>> start Provided material

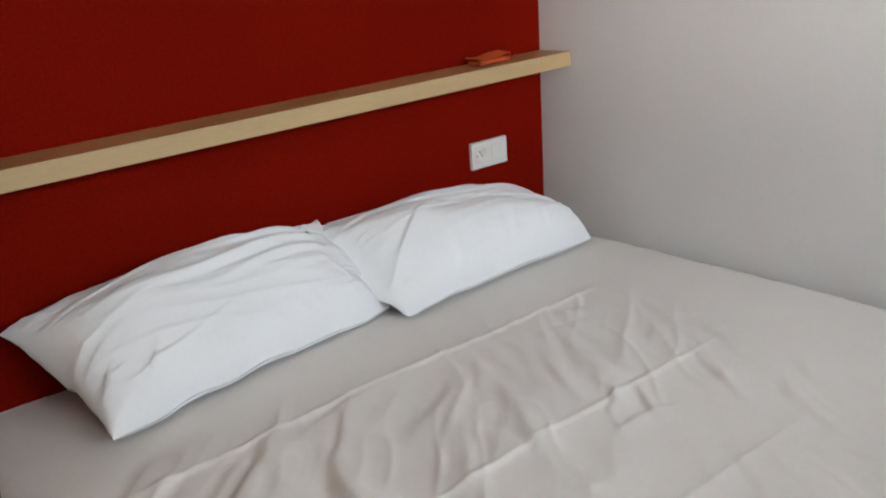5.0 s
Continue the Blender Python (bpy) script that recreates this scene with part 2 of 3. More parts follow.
def on_end(along, z, out=0.0):
    """A place on the end wall, so far from the corner and so far out of its face; -y then points into the room."""
    return pose(0, END_Y, 0, 0, 0, END_TURN) @ pose(-along, out, z, 0, 0, 180)


# ---- the room ----
T = 0.14
TOP = CEIL + 0.09
tagged(part("wall_north", box(ROOM_W - T, 0, 0, T, 0, TOP), M_RED), "deep red textured wall behind the bed head", "wall", kind="structure")
tagged(part("wall_east", box(0, T, END_Y - T, T, 0, TOP), M_WHITE_MARK), "white textured wall along the bed", "wall", kind="structure")
TE = 0.25
em = pierced((END_X, WIN_X0, WIN_X1, 0.03), (0, WIN_Z0, WIN_Z1, TOP), lambda u, v, d: (u, -d, v), TE)
corner = [e for e in em.edges if all(abs(v.co.x - END_X) < 1e-5 and abs(v.co.y) < 1e-5 for v in e.verts)]
bmesh.ops.bevel(em, geom=corner, offset=0.006, segments=4, profile=0.5, affect="EDGES")
end = part("wall_end", em, M_WHITE)
end.matrix_basis = pose(0, END_Y, 0, 0, 0, END_TURN)
tagged(end, "white textured wall with socket at the bed foot", "wall", kind="structure")
tagged(part("wall_south", box(ROOM_W - T, END_X, ROOM_S - T, ROOM_S, 0, TOP), M_WHITE), "plain white wall closing the recess", "wall", kind="structure")
tagged(part("wall_return", box(END_X + 0.012, END_X + 0.11, ROOM_S - T, END_Y - TE + 0.075, 0, TOP), M_WHITE), "plain white return of the recess", "wall", kind="structure")
tagged(part("wall_west", box(ROOM_W - T, ROOM_W, ROOM_S, 0, 0, TOP), M_WHITE), "plain white wall closing the room", "wall", kind="structure")
slab = part("ceiling", box(ROOM_W - T, T, ROOM_S - T, T, 0, 0.14), M_CEIL)
slab.matrix_basis = pose(0, 0, CEIL, 0, 0.9, 0)
tagged(slab, "plain matt white ceiling", "ceiling", kind="structure")
tagged(part("baseboard", box(-0.010, 0, END_Y, 0, 0.0, 0.020, 0.003), M_CREAMPL), "thin cream sealing strip between wall and floor", "trim", kind="structure")
tagged(part("trim", box(END_X - 0.014, END_X - 0.002, ROOM_S, END_Y + 0.071 - 0.045, 0, 2.10, 0.002), M_DARKWOOD),
       "dark brown wooden lining beside the wall end", "trim", kind="structure")


def window(name, width, height, label):
    """A frame about the opening's lower middle, in the x-z plane."""
    w = thing(name, label, "window", kind="structure")
    a, b = -width / 2, width / 2
    fr = box(a, a + 0.05, -0.03, 0.03, 0, height, 0.004)
    box(b - 0.05, b, -0.03, 0.03, 0, height, 0.004, bm=fr)
    box(a + 0.05, b - 0.05, -0.03, 0.03, 0, 0.05, 0.004, bm=fr)
    box(a + 0.05, b - 0.05, -0.03, 0.03, height - 0.05, height, 0.004, bm=fr)
    part("window_frame", fr, M_FRAME, w)
    g = part("pane", box(a + 0.048, b - 0.048, -0.004, 0.004, 0.048, height - 0.048), M_GLASS, w)
    g.visible_shadow = False
    return w


w1 = window("window_1", WIN_X1 - WIN_X0, WIN_Z1 - WIN_Z0, "white framed high window above the bed foot")
w1.matrix_basis = on_end(-(WIN_X0 + WIN_X1) / 2, WIN_Z0, -TE + 0.06) @ Matrix.Rotation(math.pi, 4, "Z")


def ceiling_lamp():
    s = thing("ceiling_lamp", "lit white globe lamp hanging below the ceiling", "lamp", (LAMP_X, LAMP_Y, CEIL + 0.030))
    part("ceiling_rose", lathe([(0.0, 0.0), (0.05, 0.0), (0.05, -0.022), (0.044, -0.030), (0.0, -0.030)], 32), M_PLASTIC, s, smooth=True)
    part("stem", lathe([(0.0, -0.028), (0.012, -0.028), (0.012, -0.082), (0.0, -0.082)], 16), M_PLASTIC, s, smooth=True)
    ball = [(0.11 * math.sin(radians(a)), -0.188 + 0.11 * math.cos(radians(a))) for a in range(0, 181, 12)]
    part("globe", lathe(ball, 32), M_GLOBE, s, "lit opal globe", smooth=True)
    return s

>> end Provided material

Instructions to follow: Restate, line by line and word for word, everything from the top of the material through the line that contains "return pose(0, END_Y, 0, 0, 0, END_TURN)". Leave pictures out.

Written answer:
5.0 s
Continue the Blender Python (bpy) script that recreates this scene with part 2 of 3. More parts follow.
def on_end(along, z, out=0.0):
    """A place on the end wall, so far from the corner and so far out of its face; -y then points into the room."""
    return pose(0, END_Y, 0, 0, 0, END_TURN) @ pose(-along, out, z, 0, 0, 180)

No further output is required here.